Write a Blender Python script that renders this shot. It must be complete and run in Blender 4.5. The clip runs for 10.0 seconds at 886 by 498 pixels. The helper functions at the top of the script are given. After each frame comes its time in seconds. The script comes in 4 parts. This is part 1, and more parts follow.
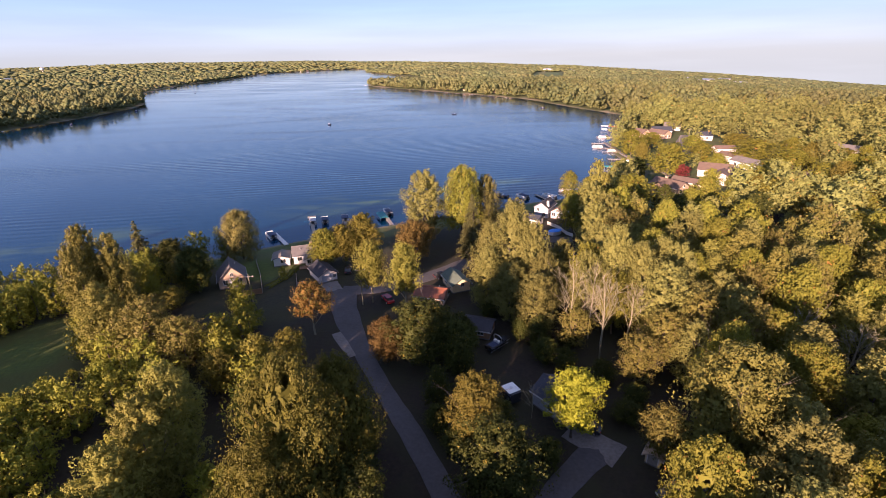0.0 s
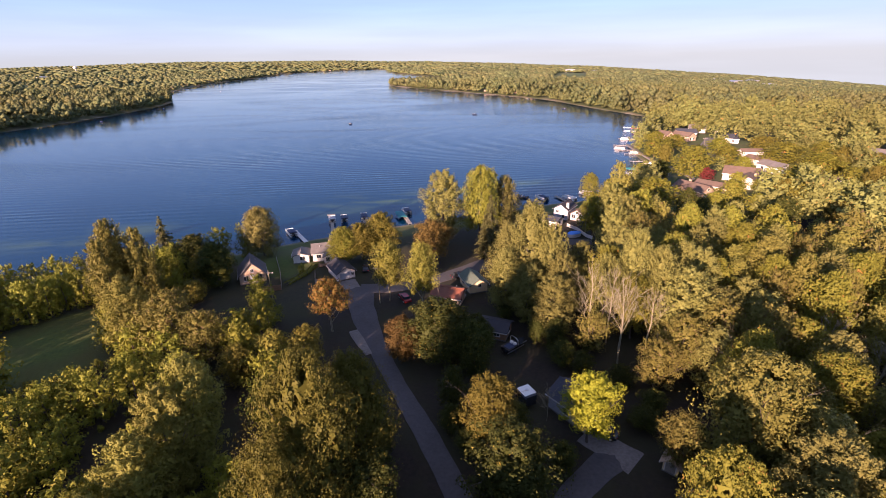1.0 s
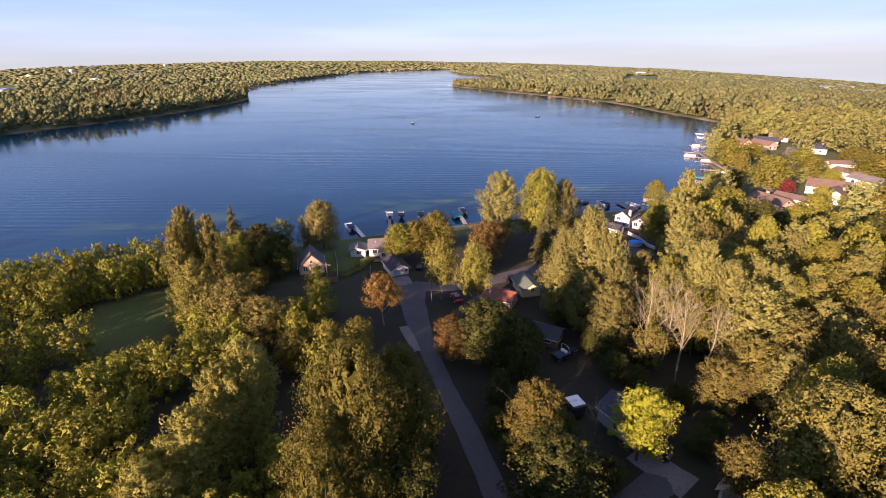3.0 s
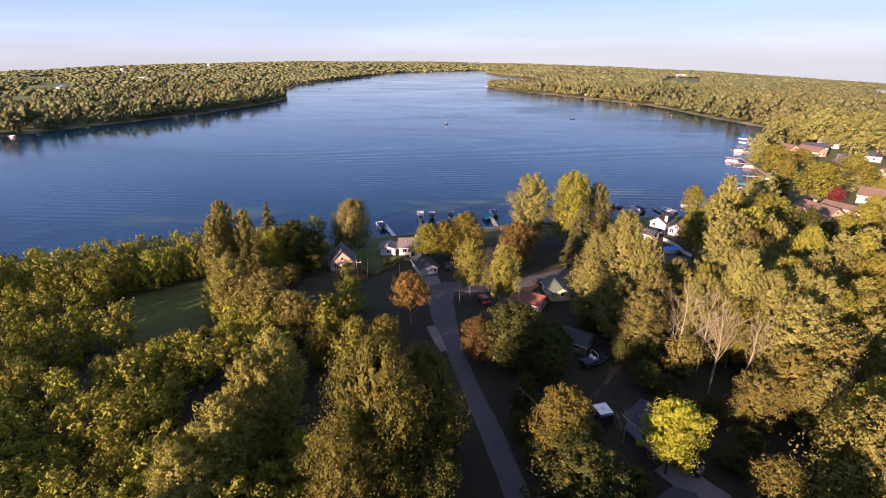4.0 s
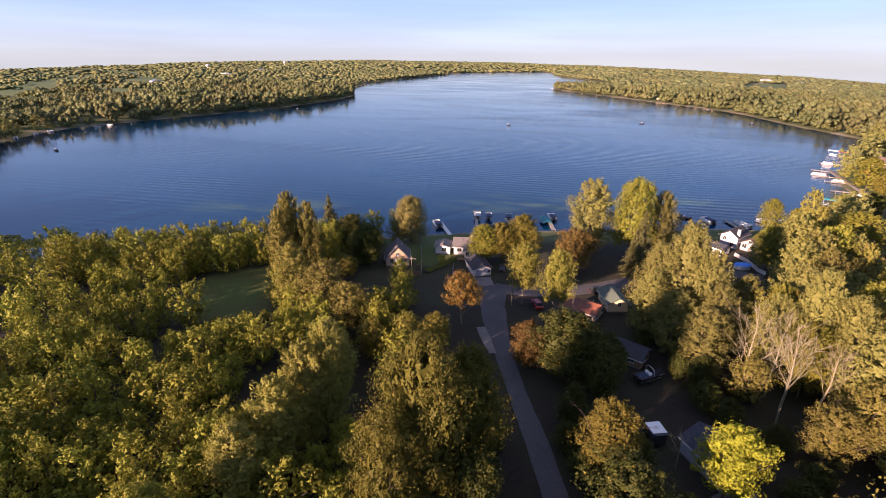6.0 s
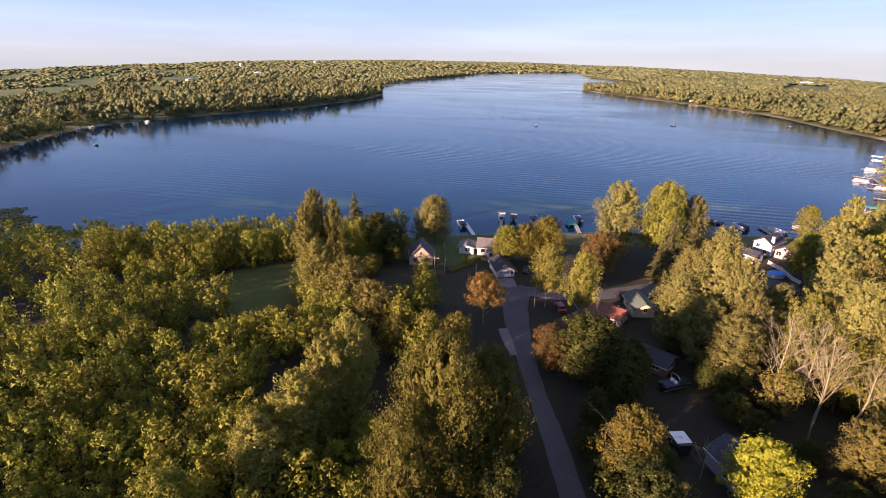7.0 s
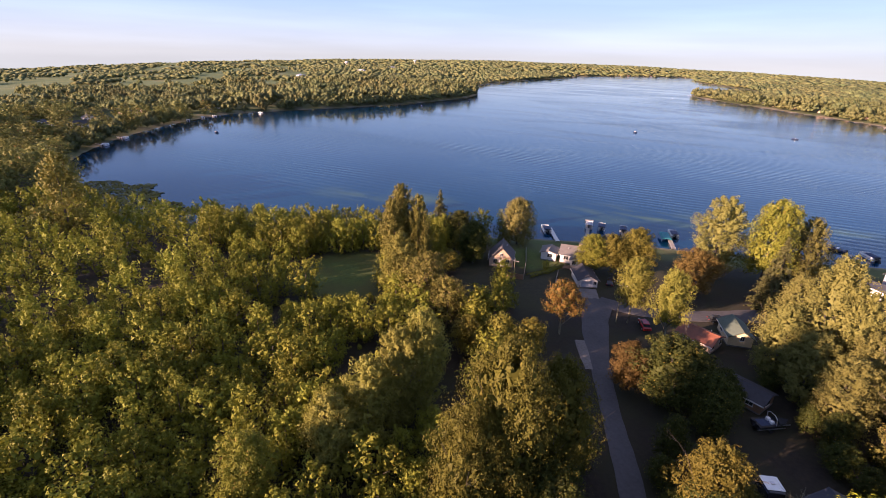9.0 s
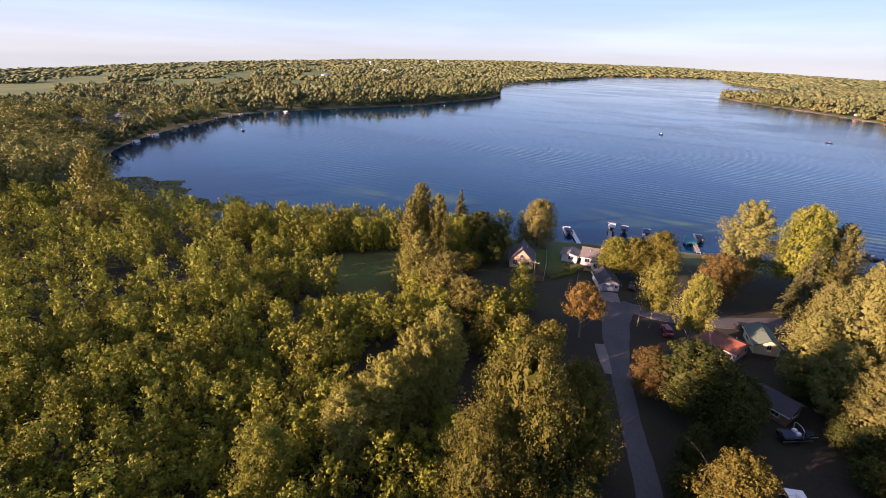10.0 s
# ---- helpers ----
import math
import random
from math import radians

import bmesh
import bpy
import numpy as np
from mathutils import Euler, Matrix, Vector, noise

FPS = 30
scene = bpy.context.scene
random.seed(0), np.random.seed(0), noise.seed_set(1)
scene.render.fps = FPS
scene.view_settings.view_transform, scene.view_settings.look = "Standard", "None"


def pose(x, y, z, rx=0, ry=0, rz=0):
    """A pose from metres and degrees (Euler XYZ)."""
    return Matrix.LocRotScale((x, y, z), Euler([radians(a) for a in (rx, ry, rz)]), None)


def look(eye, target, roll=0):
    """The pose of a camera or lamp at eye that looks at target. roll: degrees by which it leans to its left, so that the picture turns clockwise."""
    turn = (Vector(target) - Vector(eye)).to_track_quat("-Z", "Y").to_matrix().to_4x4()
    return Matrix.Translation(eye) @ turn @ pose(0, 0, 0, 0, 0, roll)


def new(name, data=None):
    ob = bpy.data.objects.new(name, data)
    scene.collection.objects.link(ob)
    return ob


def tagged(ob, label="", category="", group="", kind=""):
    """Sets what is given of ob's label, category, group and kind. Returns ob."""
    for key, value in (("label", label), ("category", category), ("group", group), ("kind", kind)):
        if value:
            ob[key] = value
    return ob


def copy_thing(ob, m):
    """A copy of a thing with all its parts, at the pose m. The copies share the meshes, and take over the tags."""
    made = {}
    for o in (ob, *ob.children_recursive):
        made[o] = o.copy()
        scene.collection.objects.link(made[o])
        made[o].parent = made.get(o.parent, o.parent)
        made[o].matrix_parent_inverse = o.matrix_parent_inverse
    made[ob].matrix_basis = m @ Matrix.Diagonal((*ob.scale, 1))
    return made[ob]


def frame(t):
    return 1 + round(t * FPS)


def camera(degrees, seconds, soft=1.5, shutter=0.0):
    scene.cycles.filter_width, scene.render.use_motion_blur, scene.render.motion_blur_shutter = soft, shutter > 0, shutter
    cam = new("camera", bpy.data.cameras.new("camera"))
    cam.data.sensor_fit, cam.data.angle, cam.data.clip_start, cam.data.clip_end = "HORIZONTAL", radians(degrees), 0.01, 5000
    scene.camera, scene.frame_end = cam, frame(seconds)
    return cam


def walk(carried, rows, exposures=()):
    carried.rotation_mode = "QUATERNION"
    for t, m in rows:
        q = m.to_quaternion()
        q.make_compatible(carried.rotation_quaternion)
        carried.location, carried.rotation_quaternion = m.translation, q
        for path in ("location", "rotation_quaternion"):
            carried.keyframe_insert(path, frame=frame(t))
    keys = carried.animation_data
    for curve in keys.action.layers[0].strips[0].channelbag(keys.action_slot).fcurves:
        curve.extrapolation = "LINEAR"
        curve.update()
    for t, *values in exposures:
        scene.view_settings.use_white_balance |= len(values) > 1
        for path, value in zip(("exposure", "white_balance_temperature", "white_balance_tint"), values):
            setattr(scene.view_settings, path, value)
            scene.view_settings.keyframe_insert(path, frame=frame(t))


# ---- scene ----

# ---------------------------------------------------------------- camera
EYE = (0.0, 0.0, 55.0)
DRIFT = (0.50, 0.42, -0.58)  # metres over the whole shot
ROWS = [  # seconds, yaw, pitch, lean
    (0.0, 0.0, -22.099, 1.143), (0.5, 0.536, -22.08, 1.109), (1.0, 2.351, -22.035, 0.959),
    (1.5, 5.0, -21.994, 0.79), (2.0, 7.031, -21.944, 0.673), (2.5, 8.038, -21.903, 0.576),
    (4.0, 13.326, -21.739, 0.216), (4.5, 15.008, -21.706, 0.043), (5.0, 16.389, -21.713, -0.101),
    (5.5, 18.353, -21.719, -0.345), (7.0, 23.606, -21.745, -0.792), (7.5, 24.325, -21.763, -0.906),
    (8.0, 26.566, -21.802, -1.169), (8.5, 30.683, -21.823, -1.533), (9.0, 34.191, -21.909, -1.82),
    (9.5, 36.359, -21.955, -1.957), (10.0, 36.801, -21.968, -1.943),
]
cam = camera(86.26, 10.0, soft=0.75)


def eye_pose(t, yaw, pitch, lean):
    x, y, z = (e + d * t / 10 for e, d in zip(EYE, DRIFT))
    return pose(x, y, z, 90 + pitch, 0, yaw) @ pose(0, 0, 0, 0, 0, -lean)


walk(cam, [(r[0], eye_pose(*r)) for r in ROWS], exposures=[(0.0, 1.96, 5700, 40), (5.0, 1.95, 5750, 40), (7.0, 1.96, 5800, 40), (10.0, 2.06, 5850, 40)])

# ---------------------------------------------------------------- light
SUN_EL, SUN_AZ = 11.8, 211.0  # degrees; azimuth clockwise from +y
world = bpy.data.worlds.new("sky")
scene.world = world
world.use_nodes = True
wn = world.node_tree.nodes
sky = wn.new("ShaderNodeTexSky")
sky.sky_type = "NISHITA"
sky.sun_disc = False
sky.sun_elevation, sky.sun_rotation = radians(SUN_EL), radians(SUN_AZ)
sky.air_density, sky.dust_density, sky.ozone_density = 1.0, 0.25, 2.5
wl = world.node_tree.links
# low evening haze that clears to blue upwards, with thin high cloud stretched along the horizon
wtc, wsep, whz, wmx = (wn.new("ShaderNode" + k) for k in ("TexCoord", "SeparateXYZ", "ValToRGB", "Mix"))
wmap, wno, wrm = (wn.new("ShaderNode" + k) for k in ("Mapping", "TexNoise", "MapRange"))
HAZE = [(0.0, (0.715, 0.80, 0.675)), (0.035, (0.69, 0.83, 0.80)), (0.085, (0.555, 0.80, 0.94)), (0.20, (0.29, 0.50, 0.76)), (0.38, (0.22, 0.39, 0.64)), (0.60, (0.38, 0.48, 0.60)), (1.0, (0.46, 0.52, 0.56))]
while len(whz.color_ramp.elements) < len(HAZE):
    whz.color_ramp.elements.new(0.5)
for e, (at_z, c) in zip(whz.color_ramp.elements, HAZE):
    e.position, e.color = at_z, (*c, 1)
wmap.inputs["Scale"].default_value = (1.2, 1.2, 14.0)
wno.inputs["Scale"].default_value, wno.inputs["Detail"].default_value = 1.6, 6.0
wrm.inputs[1].default_value, wrm.inputs[2].default_value, wrm.inputs[3].default_value, wrm.inputs[4].default_value = 0.4, 0.72, 5.6, 6.7
wlift = wn.new("ShaderNodeVectorMath")
wlift.operation = "SCALE"
wmx.data_type = "RGBA"
wmx.inputs[0].default_value = 0.82
wl.new(wtc.outputs["Generated"], wsep.inputs[0])
wl.new(wtc.outputs["Generated"], wmap.inputs[0])
wl.new(wmap.outputs[0], wno.inputs[0])
wl.new(wno.outputs[0], wrm.inputs[0])
wl.new(wsep.outputs[2], whz.inputs[0])
wl.new(whz.outputs[0], wlift.inputs[0])
wl.new(wrm.outputs[0], wlift.inputs["Scale"])
wl.new(sky.outputs[0], wmx.inputs[6])
wl.new(wlift.outputs[0], wmx.inputs[7])
wl.new(wmx.outputs[2], wn["Background"].inputs[0])
wn["Background"].inputs[1].default_value = 0.0435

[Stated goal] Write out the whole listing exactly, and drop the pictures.

[Written response]
Write a Blender Python script that renders this shot. It must be complete and run in Blender 4.5. The clip runs for 10.0 seconds at 886 by 498 pixels. The helper functions at the top of the script are given. After each frame comes its time in seconds. The script comes in 4 parts. This is part 1, and more parts follow.
0.0 s
1.0 s
3.0 s
4.0 s
6.0 s
7.0 s
9.0 s
10.0 s
# ---- helpers ----
import math
import random
from math import radians

import bmesh
import bpy
import numpy as np
from mathutils import Euler, Matrix, Vector, noise

FPS = 30
scene = bpy.context.scene
random.seed(0), np.random.seed(0), noise.seed_set(1)
scene.render.fps = FPS
scene.view_settings.view_transform, scene.view_settings.look = "Standard", "None"


def pose(x, y, z, rx=0, ry=0, rz=0):
    """A pose from metres and degrees (Euler XYZ)."""
    return Matrix.LocRotScale((x, y, z), Euler([radians(a) for a in (rx, ry, rz)]), None)


def look(eye, target, roll=0):
    """The pose of a camera or lamp at eye that looks at target. roll: degrees by which it leans to its left, so that the picture turns clockwise."""
    turn = (Vector(target) - Vector(eye)).to_track_quat("-Z", "Y").to_matrix().to_4x4()
    return Matrix.Translation(eye) @ turn @ pose(0, 0, 0, 0, 0, roll)


def new(name, data=None):
    ob = bpy.data.objects.new(name, data)
    scene.collection.objects.link(ob)
    return ob


def tagged(ob, label="", category="", group="", kind=""):
    """Sets what is given of ob's label, category, group and kind. Returns ob."""
    for key, value in (("label", label), ("category", category), ("group", group), ("kind", kind)):
        if value:
            ob[key] = value
    return ob


def copy_thing(ob, m):
    """A copy of a thing with all its parts, at the pose m. The copies share the meshes, and take over the tags."""
    made = {}
    for o in (ob, *ob.children_recursive):
        made[o] = o.copy()
        scene.collection.objects.link(made[o])
        made[o].parent = made.get(o.parent, o.parent)
        made[o].matrix_parent_inverse = o.matrix_parent_inverse
    made[ob].matrix_basis = m @ Matrix.Diagonal((*ob.scale, 1))
    return made[ob]


def frame(t):
    return 1 + round(t * FPS)


def camera(degrees, seconds, soft=1.5, shutter=0.0):
    scene.cycles.filter_width, scene.render.use_motion_blur, scene.render.motion_blur_shutter = soft, shutter > 0, shutter
    cam = new("camera", bpy.data.cameras.new("camera"))
    cam.data.sensor_fit, cam.data.angle, cam.data.clip_start, cam.data.clip_end = "HORIZONTAL", radians(degrees), 0.01, 5000
    scene.camera, scene.frame_end = cam, frame(seconds)
    return cam


def walk(carried, rows, exposures=()):
    carried.rotation_mode = "QUATERNION"
    for t, m in rows:
        q = m.to_quaternion()
        q.make_compatible(carried.rotation_quaternion)
        carried.location, carried.rotation_quaternion = m.translation, q
        for path in ("location", "rotation_quaternion"):
            carried.keyframe_insert(path, frame=frame(t))
    keys = carried.animation_data
    for curve in keys.action.layers[0].strips[0].channelbag(keys.action_slot).fcurves:
        curve.extrapolation = "LINEAR"
        curve.update()
    for t, *values in exposures:
        scene.view_settings.use_white_balance |= len(values) > 1
        for path, value in zip(("exposure", "white_balance_temperature", "white_balance_tint"), values):
            setattr(scene.view_settings, path, value)
            scene.view_settings.keyframe_insert(path, frame=frame(t))


# ---- scene ----

# ---------------------------------------------------------------- camera
EYE = (0.0, 0.0, 55.0)
DRIFT = (0.50, 0.42, -0.58)  # metres over the whole shot
ROWS = [  # seconds, yaw, pitch, lean
    (0.0, 0.0, -22.099, 1.143), (0.5, 0.536, -22.08, 1.109), (1.0, 2.351, -22.035, 0.959),
    (1.5, 5.0, -21.994, 0.79), (2.0, 7.031, -21.944, 0.673), (2.5, 8.038, -21.903, 0.576),
    (4.0, 13.326, -21.739, 0.216), (4.5, 15.008, -21.706, 0.043), (5.0, 16.389, -21.713, -0.101),
    (5.5, 18.353, -21.719, -0.345), (7.0, 23.606, -21.745, -0.792), (7.5, 24.325, -21.763, -0.906),
    (8.0, 26.566, -21.802, -1.169), (8.5, 30.683, -21.823, -1.533), (9.0, 34.191, -21.909, -1.82),
    (9.5, 36.359, -21.955, -1.957), (10.0, 36.801, -21.968, -1.943),
]
cam = camera(86.26, 10.0, soft=0.75)


def eye_pose(t, yaw, pitch, lean):
    x, y, z = (e + d * t / 10 for e, d in zip(EYE, DRIFT))
    return pose(x, y, z, 90 + pitch, 0, yaw) @ pose(0, 0, 0, 0, 0, -lean)


walk(cam, [(r[0], eye_pose(*r)) for r in ROWS], exposures=[(0.0, 1.96, 5700, 40), (5.0, 1.95, 5750, 40), (7.0, 1.96, 5800, 40), (10.0, 2.06, 5850, 40)])

# ---------------------------------------------------------------- light
SUN_EL, SUN_AZ = 11.8, 211.0  # degrees; azimuth clockwise from +y
world = bpy.data.worlds.new("sky")
scene.world = world
world.use_nodes = True
wn = world.node_tree.nodes
sky = wn.new("ShaderNodeTexSky")
sky.sky_type = "NISHITA"
sky.sun_disc = False
sky.sun_elevation, sky.sun_rotation = radians(SUN_EL), radians(SUN_AZ)
sky.air_density, sky.dust_density, sky.ozone_density = 1.0, 0.25, 2.5
wl = world.node_tree.links
# low evening haze that clears to blue upwards, with thin high cloud stretched along the horizon
wtc, wsep, whz, wmx = (wn.new("ShaderNode" + k) for k in ("TexCoord", "SeparateXYZ", "ValToRGB", "Mix"))
wmap, wno, wrm = (wn.new("ShaderNode" + k) for k in ("Mapping", "TexNoise", "MapRange"))
HAZE = [(0.0, (0.715, 0.80, 0.675)), (0.035, (0.69, 0.83, 0.80)), (0.085, (0.555, 0.80, 0.94)), (0.20, (0.29, 0.50, 0.76)), (0.38, (0.22, 0.39, 0.64)), (0.60, (0.38, 0.48, 0.60)), (1.0, (0.46, 0.52, 0.56))]
while len(whz.color_ramp.elements) < len(HAZE):
    whz.color_ramp.elements.new(0.5)
for e, (at_z, c) in zip(whz.color_ramp.elements, HAZE):
    e.position, e.color = at_z, (*c, 1)
wmap.inputs["Scale"].default_value = (1.2, 1.2, 14.0)
wno.inputs["Scale"].default_value, wno.inputs["Detail"].default_value = 1.6, 6.0
wrm.inputs[1].default_value, wrm.inputs[2].default_value, wrm.inputs[3].default_value, wrm.inputs[4].default_value = 0.4, 0.72, 5.6, 6.7
wlift = wn.new("ShaderNodeVectorMath")
wlift.operation = "SCALE"
wmx.data_type = "RGBA"
wmx.inputs[0].default_value = 0.82
wl.new(wtc.outputs["Generated"], wsep.inputs[0])
wl.new(wtc.outputs["Generated"], wmap.inputs[0])
wl.new(wmap.outputs[0], wno.inputs[0])
wl.new(wno.outputs[0], wrm.inputs[0])
wl.new(wsep.outputs[2], whz.inputs[0])
wl.new(whz.outputs[0], wlift.inputs[0])
wl.new(wrm.outputs[0], wlift.inputs["Scale"])
wl.new(sky.outputs[0], wmx.inputs[6])
wl.new(wlift.outputs[0], wmx.inputs[7])
wl.new(wmx.outputs[2], wn["Background"].inputs[0])
wn["Background"].inputs[1].default_value = 0.0435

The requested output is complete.